Q Dear Miss Abigail:
What do you suggest that I can wear to my senior prom? I’m 1.76m and 50kg, but kinda flat and thus relatively heavier on the bottoms.
A Dear Natalie:
Hmm…if I were to translate those dimensions into “American” terms, lets see, you would be…um…well, in any case, I think I can help with the flat chested/heavy bottom problem. I’ve been dying to use an excerpt from this 1840s book given to me by a friend. Female Beauty, written by Mrs. A. Walker, has a much longer title than I can possible fit here. It is also completely falling apart (there is a huge chunk missing from the middle, unfortunately), but what I do have is wonderful. Make sure you look at the illustrations (below) ~ you won’t regret it!
1840: Peculiarities of Shape, &c.
Many peculiarities must depend upon fashion; but still more on the style of the figure.
Tall thin women may wear a great deal of clothing, or loose flowing drapery, bright coloured dresses of silk, and several rows of trimming; whilst short stout women will appear to the greatest advantage in dark coloured gowns close to the shape of the body, and merely easy in the skirt, with very little trimming, &c.
Apparent width may be given to narrow shoulders, by having the epaulettes of the dress, when epaulettes are worn, very full on the extremity of the shoulders, and the bosom and back of the dress running in oblique folds, from the point of the shoulder to the middle of the bust.

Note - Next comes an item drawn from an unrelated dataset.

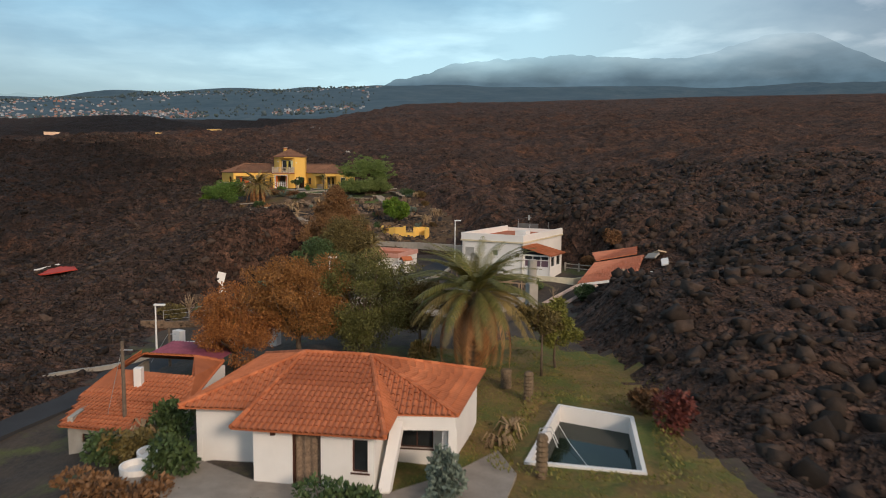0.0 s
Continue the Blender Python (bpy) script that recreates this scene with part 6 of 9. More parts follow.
def tool_shed():
    t = thing("garden_shed", "brown wooden shed with a green sheet roof", "shed", pose(-18.2, 80.6, 12.9, 0, 0, 38))
    wood = plain("red_brown_boards", (0.145, 0.052, 0.030), 0.85, 0.25, 2.0, dirt=0.2)
    for m, L in ((pose(-1.5, -1.3, 0), 3.0), (pose(1.5, -1.3, 0, 0, 0, 90), 2.6), (pose(1.5, 1.3, 0, 0, 0, 180), 3.0), (pose(-1.5, 1.3, 0, 0, 0, 270), 2.6)):
        for i in range(int(L / 0.2)):
            part("board", boxes((i * 0.2, i * 0.2 + 0.19, 0, 0.04, -0.3, 1.75)), wood, t, m=m)
    green = plain("green_sheet", (0.045, 0.30, 0.22), 0.5, 0.12, 2.0)
    bm = bmesh.new()
    n = 30
    rows = []
    for i in range(n + 1):
        x = -1.8 + 3.6 * i / n
        rows.append((bm.verts.new((x, -1.6, 1.78 + 0.03 * (i % 2))), bm.verts.new((x, 1.6, 2.0 + 0.03 * (i % 2)))))
    for a, b in zip(rows, rows[1:]):
        bm.faces.new((a[0], b[0], b[1], a[1]))
    part("sheet_roof", bm, green, t)
    return t


tool_shed()
stone_wall("field_wall", "dry stone terrace wall below the shed", [(-26.5, 78.0), (-22.5, 76.8), (-19.0, 76.6)], 0.8, 0.5, stone_mat("brown_wall_stone", (0.045, 0.032, 0.024), (0.15, 0.10, 0.07)), None, 41)
stone_wall("field_wall", "dry stone terrace wall beside the lane", [(-27.5, 66.5), (-23.5, 67.5), (-18.0, 69.8)], 0.6, 0.5, FIELD_STONE, None, 43)
solid_wall("stone_block", "rough pale masonry block below the shed", [(-20.6, 79.4), (-18.2, 77.0)], 1.1, 0.5, PAVING, 12.4)
solid_wall("yard_wall", "white yard wall with a raised pier", [(-21.4, 58.6), (-17.4, 56.0), (-14.6, 54.8)], 0.7, 0.22, WHITE_WALL)
solid_wall("yard_pier", "tall white gate pier beside the lane", [(-21.5, 58.9), (-20.8, 58.5)], 1.6, 0.6, WHITE_WALL)
solid_wall("yard_pier", "tall white gate pier beside the trees", [(-12.3, 52.8), (-11.6, 52.4)], 2.0, 0.5, WHITE_WALL)


def wire_fence(pts, tall, posts, mat, label):
    t = thing("wire_fence", label, "fence")
    for p, q in zip(pts, pts[1:]):
        for i in range(posts):
            x, y = p[0] + (q[0] - p[0]) * i / (posts - 1), p[1] + (q[1] - p[1]) * i / (posts - 1)
            part("post", lathe(bmesh.new(), [(0.04, -0.3), (0.035, tall)], 6), mat, t, m=pose(x, y, level(x, y)))
        for h in (0.35, 0.7, 0.98):
            bm = bmesh.new()
            tube(bm, [(p[0], p[1], level(*p) + tall * h), (q[0], q[1], level(*q) + tall * h)], 0.012, 3)
            part("wire", bm, STEEL, t)
    return t


wire_fence([(-26.0, 68.0), (-17.6, 71.4)], 1.4, 5, CONCRETE, "wire fence with pale posts along the terrace")
wire_fence([(-17.4, 71.2), (-13.8, 72.4)], 1.3, 9, LEAF_DARK, "dark green wire gate beside the lane")

# debris on the lava beside the lane
red = thing("torn_roof_sheet", "torn red roof sheet stranded on the lava", "roof sheet", pose(-44.3, 82.6, level(-44.3, 82.6) + 0.35, 8, -6, 20))
bm = bmesh.new()
prism(bm, [(-2.9, -0.6), (-0.5, -1.3), (2.8, -0.9), (2.4, 0.5), (0.9, 1.3), (-0.8, 0.5), (-2.7, 0.4)], -0.06, 0.06)
part("sheet", bm, plain("bright_red_sheet", (0.46, 0.055, 0.035), 0.6, 0.2, 1.0), red)
part("batten", boxes((-1.2, 1.6, 0.6, 0.8, 0.06, 0.2)), WHITE_FRAME, red, m=pose(-0.4, 0.7, 0, 0, 0, 30))
slabs = thing("broken_slab", "upright broken white wall slab at the lava's edge", "rubble", pose(-25.9, 83.6, 12.9))
part("slab", boxes((-0.45, 0.45, -0.12, 0.12, -0.2, 2.6)), WHITE_WALL, slabs, m=pose(0, 0, 0, -12, 14, 10))
part("fallen_slab", boxes((-0.9, 0.9, -0.5, 0.5, 0, 0.22)), WHITE_WALL, slabs, m=pose(0.4, -0.9, 0.4, 10, -14, 40))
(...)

A waist which is neither long nor short, neither compressed unnaturally above nor below, will always be most agreeable to the enlightened and cultivated eye; while it will, at the same time, give the power of adjusting the dress in the most graceful manner. On such a waist, dresses disposed in the stomacher form may be very happily adopted, or the full plaitings of the blouze disposed to advantage. In either case, if the waist is but even a little too long, the line of beauty is lost, and that loss will not be compensated by the mere circumstance of being slender.
A long waist is unbecoming to a short figure, where the bosom is small; but where there exists considerable plumpness and fulness, the waist should have its natural length.
If the hips are large and high, the body of the dress should be long, whatever the stature.
By wearing the dress full at the shoulders and at the hips, the waist will by contrast appear smaller; and this is a much better plan than tight lacing.
If the waist still appears thick, a stomacher in front will further relieve it; and, behind, the dress may be plain and wide across the shoulders, and drawn in gathers to a narrow point at the bottom of the waist. ~ See Plate IV [below]. where, though the waist is not naturally too thick, it is further reduced by such means.
Female Beauty is blessed with having beautifully colored illustrations, depicting, as far as I can tell, the “before” and “after” pictures of young ladies in certain fashion dilemmas. I scanned a two-page image of the book to show you what it’s like ~ notice the cutout on the page on the right.
This allows you to flip back and forth. Bad, good! Bad, good! Oooh, lovely! Now, I must admit that I had a bit of trouble figuring out which was the “good” version, and although I thought it was the one on the right (below), friends consulted insist the better dress is the one on the left. And the caption for the one on the left, by the way, says “Management of Thick Waist,” crediting J. T. Bowen of 94 Walnut Street in Pennsylvania with creating the lithographs, so they must be right.